— Start —

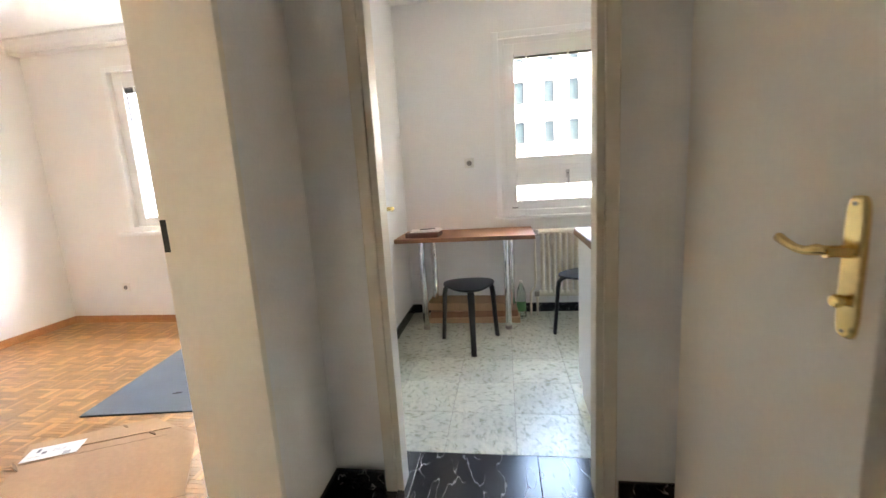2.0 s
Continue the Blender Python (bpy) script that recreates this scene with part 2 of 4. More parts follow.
def veined(name, ground, vein, rough, width, scale, stretch, mottled=False):
    """Polished stone or printed tile: a ground with thin broken veins or many small flecks, shifted for each piece."""
    m = material(name, ground, rough, vary=0.12, scale=5, grain=40, bump=0.0, each=0.05)
    n = m.node_tree.nodes
    bsdf = n["Principled BSDF"]
    base = bsdf.inputs["Base Color"].links[0].from_socket
    co, info = n.new("ShaderNodeTexCoord"), n.new("ShaderNodeObjectInfo")
    spread, mapping = n.new("ShaderNodeVectorMath"), n.new("ShaderNodeMapping")
    spread.operation = "SCALE"
    spread.inputs[0].default_value = (37, 23, 11)
    link(info.outputs["Random"], spread.inputs["Scale"])
    mapping.inputs["Rotation"].default_value = (0, 0, radians(38))
    mapping.inputs["Scale"].default_value = (1, stretch, 1)
    link(co.outputs["Object"], mapping.inputs["Vector"])
    add = n.new("ShaderNodeVectorMath")
    link(mapping.outputs[0], add.inputs[0])
    link(spread.outputs[0], add.inputs[1])
    tex, mask = n.new("ShaderNodeTexNoise"), n.new("ShaderNodeTexNoise")
    tex.inputs["Scale"].default_value, tex.inputs["Detail"].default_value = scale, 6 if mottled else 1.5
    tex.inputs["Distortion"].default_value = 0.6 if mottled else 0.15
    mask.inputs["Scale"].default_value = scale * 0.8
    link(add.outputs[0], tex.inputs["Vector"])
    link(add.outputs[0], mask.inputs["Vector"])
    if mottled:
        band = n.new("ShaderNodeMapRange")
        band.inputs["From Min"].default_value, band.inputs["From Max"].default_value = 0.49, 0.49 + width
        link(tex.outputs["Fac"], band.inputs["Value"])
    else:
        off, ab = n.new("ShaderNodeMath"), n.new("ShaderNodeMath")
        off.operation, ab.operation = "SUBTRACT", "ABSOLUTE"
        off.inputs[1].default_value = 0.5
        link(tex.outputs["Fac"], off.inputs[0])
        link(off.outputs[0], ab.inputs[0])
        band = n.new("ShaderNodeMapRange")
        band.inputs["From Min"].default_value, band.inputs["From Max"].default_value = width, 0.0
        link(ab.outputs[0], band.inputs["Value"])
    gate = n.new("ShaderNodeMapRange")
    gate.inputs["From Min"].default_value, gate.inputs["From Max"].default_value = (0.32, 0.55) if mottled else (0.46, 0.57)
    link(mask.outputs["Fac"], gate.inputs["Value"])
    mul = n.new("ShaderNodeMath")
    mul.operation = "MULTIPLY"
    link(band.outputs[0], mul.inputs[0])
    link(gate.outputs[0], mul.inputs[1])
    mix = n.new("ShaderNodeMix")
    mix.data_type = "RGBA"
    mix.inputs[7].default_value = (*vein, 1)
    link(mul.outputs[0], mix.inputs[0])
    link(base, mix.inputs[6])
    link(mix.outputs[2], bsdf.inputs["Base Color"])
    return m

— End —

## Exercise directions
Reproduce the material in full, word for word, and omit the pictures.

## Solution below
2.0 s
Continue the Blender Python (bpy) script that recreates this scene with part 2 of 4. More parts follow.
def veined(name, ground, vein, rough, width, scale, stretch, mottled=False):
    """Polished stone or printed tile: a ground with thin broken veins or many small flecks, shifted for each piece."""
    m = material(name, ground, rough, vary=0.12, scale=5, grain=40, bump=0.0, each=0.05)
    n = m.node_tree.nodes
    bsdf = n["Principled BSDF"]
    base = bsdf.inputs["Base Color"].links[0].from_socket
    co, info = n.new("ShaderNodeTexCoord"), n.new("ShaderNodeObjectInfo")
    spread, mapping = n.new("ShaderNodeVectorMath"), n.new("ShaderNodeMapping")
    spread.operation = "SCALE"
    spread.inputs[0].default_value = (37, 23, 11)
    link(info.outputs["Random"], spread.inputs["Scale"])
    mapping.inputs["Rotation"].default_value = (0, 0, radians(38))
    mapping.inputs["Scale"].default_value = (1, stretch, 1)
    link(co.outputs["Object"], mapping.inputs["Vector"])
    add = n.new("ShaderNodeVectorMath")
    link(mapping.outputs[0], add.inputs[0])
    link(spread.outputs[0], add.inputs[1])
    tex, mask = n.new("ShaderNodeTexNoise"), n.new("ShaderNodeTexNoise")
    tex.inputs["Scale"].default_value, tex.inputs["Detail"].default_value = scale, 6 if mottled else 1.5
    tex.inputs["Distortion"].default_value = 0.6 if mottled else 0.15
    mask.inputs["Scale"].default_value = scale * 0.8
    link(add.outputs[0], tex.inputs["Vector"])
    link(add.outputs[0], mask.inputs["Vector"])
    if mottled:
        band = n.new("ShaderNodeMapRange")
        band.inputs["From Min"].default_value, band.inputs["From Max"].default_value = 0.49, 0.49 + width
        link(tex.outputs["Fac"], band.inputs["Value"])
    else:
        off, ab = n.new("ShaderNodeMath"), n.new("ShaderNodeMath")
        off.operation, ab.operation = "SUBTRACT", "ABSOLUTE"
        off.inputs[1].default_value = 0.5
        link(tex.outputs["Fac"], off.inputs[0])
        link(off.outputs[0], ab.inputs[0])
        band = n.new("ShaderNodeMapRange")
        band.inputs["From Min"].default_value, band.inputs["From Max"].default_value = width, 0.0
        link(ab.outputs[0], band.inputs["Value"])
    gate = n.new("ShaderNodeMapRange")
    gate.inputs["From Min"].default_value, gate.inputs["From Max"].default_value = (0.32, 0.55) if mottled else (0.46, 0.57)
    link(mask.outputs["Fac"], gate.inputs["Value"])
    mul = n.new("ShaderNodeMath")
    mul.operation = "MULTIPLY"
    link(band.outputs[0], mul.inputs[0])
    link(gate.outputs[0], mul.inputs[1])
    mix = n.new("ShaderNodeMix")
    mix.data_type = "RGBA"
    mix.inputs[7].default_value = (*vein, 1)
    link(mul.outputs[0], mix.inputs[0])
    link(base, mix.inputs[6])
    link(mix.outputs[2], bsdf.inputs["Base Color"])
    return m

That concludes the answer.